Yes, because the article isn't about the best approaches for concurrent counters...

scott_s · on Sept 17, 2020

I'm not concerned with the counter itself, either. I'm concerned with the implementation of the synchronization at that level. I'm afraid the solution at that level is a strawman. There is a better solution for the "system call" level.

I also don't think it's useful to think of this hierarchy as "good, bad and ugly." Sometimes the problem you're solving will require being at one of these levels, and you can't perform the optimizations or re-architecture required to drop down a level. When that is the case, it's useful to know the best options at that level.

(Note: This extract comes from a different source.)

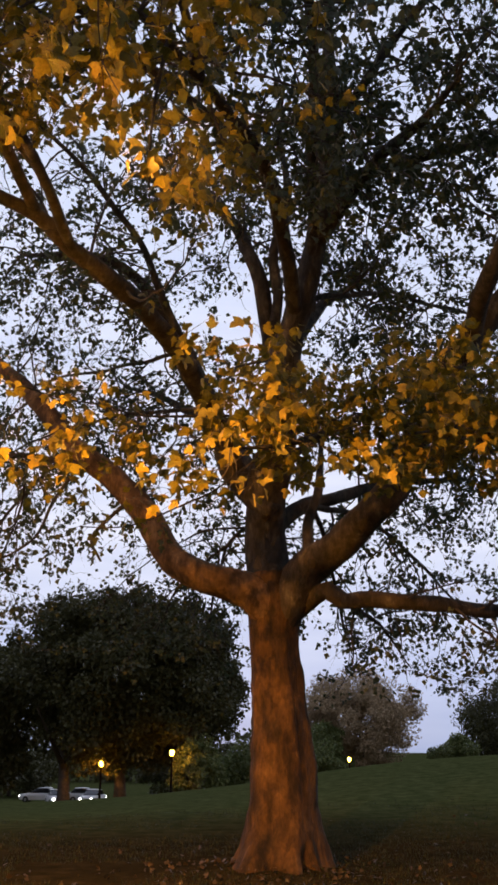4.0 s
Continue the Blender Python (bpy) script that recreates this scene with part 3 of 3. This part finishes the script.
def street_lamp(place, globe_z, globe_mat, label, pole_r=0.095):
    """A cast post with an acorn globe and a small cap; globe_z above its foot."""
    t = thing("street_lamp", place, label, "street lamp", "street lamps of the park")
    top = globe_z - 0.22
    part("base", turned([(0.21, 0), (0.21, 0.25), (0.19, 0.3), (0.16, 0.55), (0.13, 0.62), (0.13, 0.7)], 16), POLE, t)
    part("pole", turned([(pole_r * 1.14, 0.66), (pole_r * 1.12, 0.9), (pole_r * 1.05, 2.6), (pole_r * 0.93, top - 0.3), (pole_r * 0.92, top - 0.14)], 48, 24, 0.01), POLE, t, "dark fluted iron shaft")
    part("collar", turned([(pole_r * 0.925, top - 0.15), (pole_r * 0.94, top - 0.10), (pole_r * 0.97, top - 0.03), (pole_r * 0.99, top + 0.02)], 24), POLE, t)
    globe = part("globe", turned([(r, top + up) for r, up in ((0.112, 0), (0.132, 0.04), (0.153, 0.085), (0.17, 0.13), (0.184, 0.18), (0.194, 0.23), (0.2, 0.28), (0.198, 0.32), (0.19, 0.355), (0.174, 0.388), (0.148, 0.415), (0.11, 0.435), (0.07, 0.446))], 40), globe_mat, t, "glowing acorn-shaped globe")
    globe.visible_shadow = False
    # unseen disc added above the bulb to hold back the upward light
    part("light_block", turned([(0.02, top + 0.30), (0.165, top + 0.235), (0.171, top + 0.24), (0.03, top + 0.312)], 24), LIGHT_BLOCK, t)
    part("cap", turned([(0.075, top + 0.44), (0.08, top + 0.455), (0.05, top + 0.48), (0.02, top + 0.50), (0.018, top + 0.53), (0.004, top + 0.55)], 20), POLE, t)
    return t


street_lamp((LAMP.x, LAMP.y, height(LAMP.x, LAMP.y) - 0.02), LAMP.z - height(LAMP.x, LAMP.y), GLOBE, "dark fluted lamp post with a glowing acorn globe")
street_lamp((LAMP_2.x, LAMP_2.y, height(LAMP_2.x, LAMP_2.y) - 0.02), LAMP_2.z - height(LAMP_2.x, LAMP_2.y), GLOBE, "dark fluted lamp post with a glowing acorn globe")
for x, y, z in ((-13.9, 83.0, 0.42), (-7.05, 76.0, 1.42), (10.7, 97.6, 0.81)):
    street_lamp((x, y, height(x, y) - 0.02), z - height(x, y), FAR_GLOBE, "distant lamp post glowing orange on the far lawn")
    point_light("far_lamp_light", (x, y, z), 450, SODIUM, 0.12)


# ---- distant trees ----
def far_tree(name, x, y, tall, wide, mat, label, seed, count=5000, leaf=0.5, low=0.15, clumps=46, stems=1, taper=0.0):
    g = height(x, y)
    r = np.random.RandomState(seed)
    t = thing(name, (x, y, g), label, "tree")
    for s in range(stems):
        ox = (s - (stems - 1) / 2) * wide * 0.22
        bend = r.uniform(-0.5, 0.5)
        tr = tall * 0.022 + 0.1
        v, f = tube(smoothed([(ox, 0, -0.3, tr * 1.4), (ox + bend * 0.2, 0, tall * 0.12, tr), (ox + bend, 0, tall * 0.35, tr * 0.8), (ox + bend * 0.5, 0, tall * 0.75, tr * 0.3)], 0.8), 9, 0.1, seed)
        part("trunk", mesh_from("trunk", v, f, DARK_BARK, True), DARK_BARK, t)
        for k in range(5):
            a, h0 = r.uniform(0, 6.28), tall * r.uniform(0.15, 0.45)
            reach = wide * r.uniform(0.2, 0.4)
            v, f = tube(smoothed([(ox + bend * 0.5, 0, h0, tr * 0.5), (ox + reach * 0.5 * math.cos(a), reach * 0.5 * math.sin(a), h0 + tall * 0.12, tr * 0.35), (ox + reach * math.cos(a), reach * math.sin(a), h0 + tall * 0.25, tr * 0.1)], 0.8), 6)
            part("limb", mesh_from("limb", v, f, DARK_BARK, True), DARK_BARK, t)
    spots = []
    mid, half = tall * (low + 1) / 2, tall * (1 - low) / 2
    for k in range(clumps):
        d = unit(r.normal(0, 1, 3))
        u = r.uniform(0.3, 1.0) ** 0.7
        c = np.array((d[0] * wide / 2 * u, d[1] * wide / 2 * u, mid + d[2] * half * u))
        c[:2] *= 1 - taper * max(0.0, c[2] / tall) ** 1.2
        size = wide * r.uniform(0.08, 0.17) * (46 / clumps) ** 0.27 * (1 - 0.5 * taper * c[2] / tall)
        for _ in range(count // clumps):
            e = unit(r.normal(0, 1, 3)) * size * r.uniform(0.0, 1.0) ** 0.36
            spots.append((c + e * (1, 1, 0.8), unit(e + 0.01)))
    vv, tt = leaves(spots, leaf * 0.6, leaf * 1.2, CLUMP_SHAPE, CLUMP_TRIS)
    crown = part("crown", array_mesh("crown", vv, tt, mat), mat, t)
    crown["kind"] = "stuff"
    return t


far_tree("dark_tree", -12.4, 86, 20.4, 24, FAR_GREEN, "broad dark green tree at the lawn's far edge", 11, 170000, 0.36, 0.21, 520, 3)
far_tree("dark_tree", -28.5, 88, 15.5, 16, FAR_GREEN, "dark green tree beside a broader one", 12, 20000, 0.5, 0.10, 70)
far_tree("brown_tree", 19.2, 148, 18.5, 21, FAR_BROWN, "pale brown autumn tree beyond the lawn", 13, 50000, 0.4, 0.10, 220)
far_tree("dark_tree", 51.5, 150, 18, 29.5, FAR_GREEN, "rounded dark green tree beyond the lawn", 14, 110000, 0.42, 0.02, 420, 2)
far_tree("shrub", 9, 130, 7, 10, FAR_OLIVE, "olive green shrub behind the lawn", 15, 14000, 0.4, 0.0, 40)
far_tree("shrub", -0.5, 104, 5.6, 11, FAR_OLIVE, "olive green shrub behind the lawn", 16, 14000, 0.4, 0.0, 40)
far_tree("shrub", 12.5, 140, 10, 9, FAR_OLIVE, "tall olive green shrub beside a brown tree", 21, 14000, 0.4, 0.0, 40)
far_tree("shrub", 69, 150, 9.5, 8, FAR_GREEN, "dark bushy shrub beside a rounded tree", 22, 9000, 0.4, 0.0, 40)
far_tree("shrub", 33, 140, 8, 9, FAR_OLIVE, "olive green shrub behind the lawn", 17, 14000, 0.4, 0.0, 40)
far_tree("young_tree", -5.0, 78.5, 6.5, 4.5, FAR_OLIVE, "slim young tree beside a glowing lamp post", 33, 6000, 0.25, 0.2, 40)
far_tree("shrub", -30, 116, 5.5, 13, FAR_GREEN, "dark shrub in the shade under tall trees", 31, 7000, 0.45, 0.0, 40)
far_tree("shrub", -8, 114, 5.5, 11, FAR_GREEN, "dark shrub in the shade under tall trees", 32, 7000, 0.45, 0.0, 40)
far_tree("conifer", 85, 140, 12.5, 13, FAR_GREEN, "small dark tree beyond the lawn", 18, 22000, 0.4, 0.0, 130, 1, 0.75)
far_tree("conifer", 99, 145, 11.5, 15, FAR_GREEN, "small dark tree beyond the lawn", 19, 22000, 0.4, 0.0, 130, 1, 0.6)


def far_woods(x0, x1, y, tall, seed):
    """A dark wood's edge behind the park, too far off to tell its trees apart."""
    r = np.random.RandomState(seed)
    spots = []
    for x in np.arange(x0, x1, 3.5):
        top = tall * r.uniform(0.6, 1.0)
        yy, g = y + r.uniform(-6, 6), height(x, y)
        for _ in range(260):
            a = r.normal(0, 1, 3)
            spots.append((np.array((x + a[0] * 2.4, yy + a[1] * 2.0, g + top * r.uniform(0, 1) ** 0.8)), unit(a)))
    vv, tt = leaves(spots, 0.6, 1.2, CLUMP_SHAPE, CLUMP_TRIS)
    tagged(new("far_woods", array_mesh("far_woods", vv, tt, FAR_GREEN)), "dark edge of a wood far behind the park", "woods", kind="stuff")


far_woods(-150, 8, 165, 9.5, 41)


# ---- parked cars ----
CAR_PAINT = plain("pale_car_paint", (0.8, 0.8, 0.8), 0.3, 0, 0.05)
CAR_GLASS = plain("dark_car_glass", (0.02, 0.022, 0.025), 0.1, 0, 0.1)
TYRE = plain("black_rubber", (0.02, 0.02, 0.02), 0.9)
RIM = plain("grey_alloy", (0.35, 0.35, 0.36), 0.35, 0.8)
HEADLIGHT = glow("white_headlight", (1.0, 0.95, 0.85), 25)


def loft(rows):
    """A closed body from cross sections: x, half width, low, high."""
    bm = bmesh.new()
    rings = []
    for x, w, lo, hi in rows:
        rings.append([bm.verts.new(q) for q in ((x, -w, lo), (x, w, lo), (x, w, lo + 0.6 * (hi - lo)), (x, w * 0.86, hi), (x, -w * 0.86, hi), (x, -w, lo + 0.6 * (hi - lo)))])
    for a, b in zip(rings, rings[1:]):
        for k in range(6):
            bm.faces.new((a[k], b[k], b[(k + 1) % 6], a[(k + 1) % 6]))
    bm.faces.new(rings[0])
    bm.faces.new(list(reversed(rings[-1])))
    bmesh.ops.recalc_face_normals(bm, faces=bm.faces)
    bmesh.ops.bevel(bm, geom=list(bm.edges), offset=0.05, segments=2, affect="EDGES")
    return bm


def wheel_disc(r, w):
    bm = turned([(r * 0.9, -w), (r, -w * 0.6), (r, w * 0.6), (r * 0.9, w)], 20)
    bmesh.ops.rotate(bm, verts=bm.verts, matrix=Matrix.Rotation(math.pi / 2, 3, "X"))
    return bm


def parked_car(x, y, turn, label):
    t = thing("parked_car", (x, y, height(x, y)), label, "car", "cars parked behind the lawn")
    t.rotation_euler = (0, 0, radians(turn))
    part("body", loft([(-2.15, 0.8, 0.35, 0.85), (-1.9, 0.88, 0.28, 0.98), (0.9, 0.9, 0.25, 0.98), (1.9, 0.86, 0.28, 0.86), (2.15, 0.76, 0.35, 0.72)], ), CAR_PAINT, t)
    part("cabin", loft([(-1.7, 0.72, 0.93, 1.05), (-1.25, 0.74, 0.93, 1.46), (0.1, 0.74, 0.93, 1.48), (0.95, 0.72, 0.93, 1.02)]), CAR_GLASS, t, "dark glazed cabin")
    part("roof", loft([(-1.25, 0.66, 1.45, 1.5), (-0.6, 0.68, 1.47, 1.53), (0.15, 0.66, 1.45, 1.51)]), CAR_PAINT, t)
    for wx in (-1.35, 1.35):
        for wy in (-0.82, 0.82):
            w = part("wheel", wheel_disc(0.32, 0.11), TYRE, t)
            w.location = (wx, wy, 0.32)
            part("rim", wheel_disc(0.19, 0.115), RIM, w)
    for wy in (-0.6, 0.6):
        h = part("headlight", turned([(0.11, -0.05), (0.14, 0.0), (0.11, 0.06)], 14), HEADLIGHT, t, "lit white headlight")
        h.matrix_basis = pose(2.1, wy, 0.62, 0, 90, 0)
    return t


parked_car(-20.6, 98, -70, "pale parked car with lit headlights under dark trees")
parked_car(-16.8, 98, -100, "pale parked car with lit headlights under dark trees")
parked_car(-23.4, 103, 177, "pale parked car standing side-on under dark trees")
parked_car(-18.2, 103, 2, "pale parked car standing side-on under dark trees")
parked_car(-6.2, 104, 178, "pale parked car standing side-on behind a young tree")

# ---- grass and fallen leaves ----
gx, gy = rng.uniform(-11, 12, 70000), 3 + 25 * rng.beta(1.2, 1.6, 70000)
keep = np.array([noise.noise(Vector((a * 0.35, b * 0.35, 2.0))) + 0.25 * noise.noise(Vector((a * 1.7, b * 1.7, 2.0))) > -0.16 for a, b in zip(gx, gy)])
gx, gy = gx[keep], gy[keep]
gz = np.array([height(a, b) for a, b in zip(gx, gy)])
n_g = len(gx)
tall, turn_ = rng.uniform(0.03, 0.085, n_g), rng.uniform(0, 6.283, n_g)
foot = np.stack([gx, gy, gz - 0.005], 1)
across = np.stack([np.cos(turn_), np.sin(turn_), np.zeros(n_g)], 1) * 0.007
tip = foot + np.stack([rng.normal(0, 0.025, n_g), rng.normal(0, 0.025, n_g), tall], 1)
blades = np.stack([foot - across, foot + across, tip], 1).reshape(-1, 3)
lawn = new("grass", array_mesh("grass", blades, np.arange(3 * n_g).reshape(-1, 3), GRASS))
tagged(lawn, "short worn grass blades on the park lawn", "grass", kind="stuff")

spots = []
for k in range(1050):
    a, b = (rng.normal(-1.2, 5.5), rng.normal(12, 4.5)) if k < 600 else (rng.normal(-1.3, 1.3), rng.normal(14.5, 1.1))
    if 2.5 < b < 26:
        spots.append((np.array((a, b, height(a, b) + 0.03)), unit(np.array((rng.normal(), rng.normal(), 0.9)))))
fv, ft = leaves(spots, 0.05, 0.10)
litter = new("fallen_leaves", array_mesh("fallen_leaves", fv, ft, FALLEN))
tagged(litter, "dry brown fallen leaves scattered on the grass", "leaves", kind="stuff")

BeeOnRope · on Sept 17, 2020

As the article shows, there are basically the reasonable levels, 0, 1, and 2 which are all valid approaches and depend on engineering tradeoffs. Levels 3, 4 and 5 are mistakes you want to avoid: so of course you aren't going to agree with the implementation choices in those levels, because they are mistakes! Those types of mistakes occur in practice along these lines (and in other ways), so I think it is useful to show them.

Note that "system call" level doesn't mean "the best level you can implement with a system call", although admittedly perhaps the naming was confusing. Rather, it means "an approach which implies that a system call is made for every interactive" - that is, it is almost always mistake, since can generally avoid this.

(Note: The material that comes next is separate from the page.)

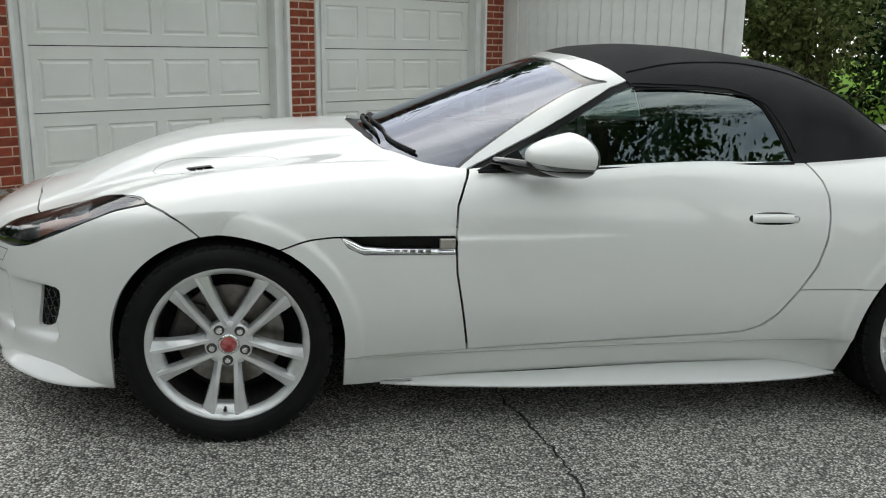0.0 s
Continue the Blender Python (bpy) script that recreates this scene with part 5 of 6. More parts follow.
_SE = [(0.10, 0.575), (0.25, 0.520), (0.45, 0.470), (0.65, 0.445), (0.80, 0.470), (0.90, 0.515), (1.02, 0.540), (1.15, 0.552), (1.25, 0.553)]
for _s in (-1, 1):
    pts = [on_green(x, _s * float(curve_at(_SE, x)), 1.3 - 0.0 * x if x < 0.8 else 1.3 - (x - 0.8) * 0.7) for x in np.linspace(0.10, 1.25, 30)]
    part("roof_seam", tube_bm(pts, 0.0045, 6), M_CLOTH, soft_top, smooth=True)
    hoop = [(-0.02, 1.2)]
    pts = [on_green(x, _s * 0.66, z, 0.001) for x, z in [(0.10, 1.215), (0.35, 1.216), (0.48, 1.206), (0.57, 1.184), (0.62, 1.150), (0.66, 1.085), (0.69, 1.02), (0.715, 0.95)]]
    part("window_piping", tube_bm(pts, 0.004, 6), M_CLOTH, soft_top, smooth=True)
pts = [on_green(0.90, y, 1.27) for y in np.linspace(-0.515, 0.515, 21)]
part("roof_bow_seam", tube_bm(pts, 0.0035, 6), M_CLOTH, soft_top, smooth=True)
base = [on_green(1.30 + 0.06 * math.cos(y * 2.6), y, 1.0) for y in np.linspace(-0.5, 0.5, 21)]
part("roof_base_piping", tube_bm(base, 0.006, 6), M_BLACK, soft_top, smooth=True)

# ---- cabin ----
def seat_shape(yc):
    s = new("seat")
    s.parent = car
    s["label"] = "dark leather bucket seat"
    part("seat_cushion", box_bm(0.10, 0.62, yc - 0.24, yc + 0.24, 0.36, 0.52, 0.06, 3), M_SEAT, s, smooth=True)
    bm = bmesh.new()
    rings = []
    for z, w, d, xo in ((0.45, 0.25, 0.10, 0.60), (0.60, 0.25, 0.09, 0.64), (0.80, 0.24, 0.08, 0.70), (0.93, 0.20, 0.07, 0.74), (0.99, 0.135, 0.06, 0.76), (1.08, 0.13, 0.055, 0.79), (1.12, 0.09, 0.03, 0.80)):
        rings.append([bm.verts.new((xo + d * math.cos(b), yc + w * math.copysign(abs(math.sin(b)) ** 0.6, math.sin(b)), z)) for b in [k * math.pi / 8 for k in range(16)]])
    for a, b in zip(rings, rings[1:]):
        for i in range(16):
            bm.faces.new((a[i], a[(i + 1) % 16], b[(i + 1) % 16], b[i]))
    bm.faces.new(rings[-1])
    bmesh.ops.recalc_face_normals(bm, faces=bm.faces)
    part("seat_back", bm, M_SEAT, s, smooth=True)


seat_shape(-0.37)
seat_shape(0.37)
part("cabin_floor", box_bm(-0.62, 1.05, -0.70, 0.70, 0.24, 0.30, 0.01), M_TRIM, car)
part("centre_console", box_bm(-0.50, 0.75, -0.12, 0.12, 0.28, 0.62, 0.03), M_TRIM, car)
part("rear_bulkhead", box_bm(0.86, 0.95, -0.66, 0.66, 0.28, 0.97, 0.03), M_TRIM, car)
bm = bmesh.new()
rings = []
for y in np.linspace(-0.70, 0.70, 13):
    hump = 0.03 * math.exp(-((y + 0.37) / 0.16) ** 2)
    q = (y / 0.70) ** 2
    rings.append([bm.verts.new((x, y, z)) for x, z in ((-0.72 + 0.34 * q, 0.90 - 0.03 * q), (-0.55 + 0.20 * q, 0.935 - 0.04 * q), (-0.38 + 0.06 * q, 0.945 + hump - 0.03 * q), (-0.27, 0.925 + hump), (-0.22, 0.86), (-0.24, 0.70), (-0.32, 0.50))])
for a, b in zip(rings, rings[1:]):
    for i in range(6):
        bm.faces.new((a[i], a[i + 1], b[i + 1], b[i]))
part("dashboard", bm, M_TRIM, car, "dark padded dashboard", smooth=True)
st = new("steering_wheel")
st.parent = car
st["label"] = "grey leather steering wheel"
st.matrix_local = Matrix.Translation((-0.08, -0.37, 0.90)) @ Matrix.Rotation(radians(-68), 4, "Y")
ring = tube_bm([(0.185 * math.cos(a), 0.185 * math.sin(a), 0) for a in [k * math.pi / 18 for k in range(37)]], 0.0165, 10, closed_ends=False)
part("steering_rim", ring, M_TRIM, st, smooth=True)
part("steering_boss", box_bm(-0.075, 0.075, -0.07, 0.07, -0.04, 0.0, 0.02), M_TRIM, st)
for a in (0.15, math.pi - 0.15, -math.pi / 2):
    part("steering_spoke", tube_bm([(0.05 * math.sin(a), 0.05 * math.cos(a), -0.012), (0.18 * math.sin(a), 0.18 * math.cos(a), 0)], [0.02, 0.013], 8), M_STEEL, st, smooth=True)
for _s in (-1, 1):
    dc = part("door_card", box_bm(-0.50, 0.80, _s * 0.725 - 0.015, _s * 0.725 + 0.015, 0.32, 0.905, 0.01), M_TRIM, car)
    part("inner_handle", tube_bm([(-0.02, _s * 0.703, 0.80), (0.06, _s * 0.695, 0.81), (0.12, _s * 0.703, 0.815)], 0.009, 6), M_CHROME, dc)
part("rear_mirror", box_bm(-0.20, -0.17, -0.11, 0.11, 1.155, 1.215, 0.012), M_GLOSSBLACK, car, "interior rear-view mirror")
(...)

The levels are named after the dominant factor in their cost.

scott_s · on Sept 17, 2020

Are you the author?

As I said, sometimes you need to be at those levels for reasons outside of your control. When you are at those levels, it's useful to know the best thing to do at that level. In particular, sched_yield() is a known anti-pattern when using system calls, and there are known better techniques. It's better enough that I think it could have a significant impact on the performance results.

BeeOnRope · on Sept 17, 2020

Yes, I am the author so I'm especially interested in feedback, thus my desire to get to the bottom of this. If it's a misunderstanding I can fix by clarifying something in the article, I'm open to it.

The goal of this post is to define and give a rough measurement for various concurrency performance levels, and as a pedagogical technique I pick one example (cross-thread counter) and stretch it across all the levels. Specifically, the goal is not to create a "good" counter at all levels, but to pick an example which can plausibly hit all the levels, but that's going to require some bad designs at the upper levels.

No all levels represent good engineering: some are simply dominated. For example, I'd argue that 4 and 5 are dominated pretty much always. For a specific requirement, even more levels will be dominated. E.g., for this job, the simplest counter which uses an atomic add to increment the counter is a good baseline: any slower implementation than this is dominated. You'll never need to be at a higher level for this task.

So yes, the higher levels "do something dumb" by definition, because if you are making a system call to increment a counter every time, you are doing it wrong. That sched_yield is an anit-pattern [1] is besides the point because all of the higher levels are deep into anti-pattern territory. That's the only way I could see to make one example work across all the levels (and having a single example was important to me).

If I understand your concern, you would like (or believe the intent is) that the various levels represent a "best possible" implementation within the constraints of the level? I don't think it is possible, as above above it's always going to be deeply artificial once you start forcing an atomic counter to make a system call. For example, I could use a SysV semaphore as my concurrency mechanism: this also always makes a system call. It is not violating any "no sched_yield" rule, but I think it is equally artificial.

---

[1] Actually, I don't know that sched_yield is always an anti-pattern, but let's not even go there: for the purposes of this discussion my point stands even if we assume it is always an anti-pattern (you hint at some of the places where it might be useful with your nanosleep comment).

scott_s · on Sept 17, 2020

I feel like this discussion is slipping out from under me, as I thought we agreed that the counter itself is a contrived example to illustrate synchronization mechanisms. But your recent response seems predicated on the fact the problem you're solving is just incrementing a counter.

I looked at it as just some work that needs to be done. But in the general case, not all work can be reduced to a single, or even a few atomic instructions. And sometimes your synchronization is needed not because you have work to do, but because you are waiting for another thread to complete their work so you can proceed. In those cases, you sometimes need system calls and/or condition variables to correctly synchronize with another thread. And when you find yourself in such a situation, sched_yield() is an anti-pattern.

And your footnote confuses me: I am not proposing using nanosleep() and sched_yield(). I am proposing it instead of. What I linked to in my parent comment explains, basically, that sched_yield() does not mean what you think it means, so don't use it.

BeeOnRope · on Sept 20, 2020

I agree the conversation seems to be going backwards and it seems like more work than expected to get to a common understanding (with no guarantee of success), so let's just drop it.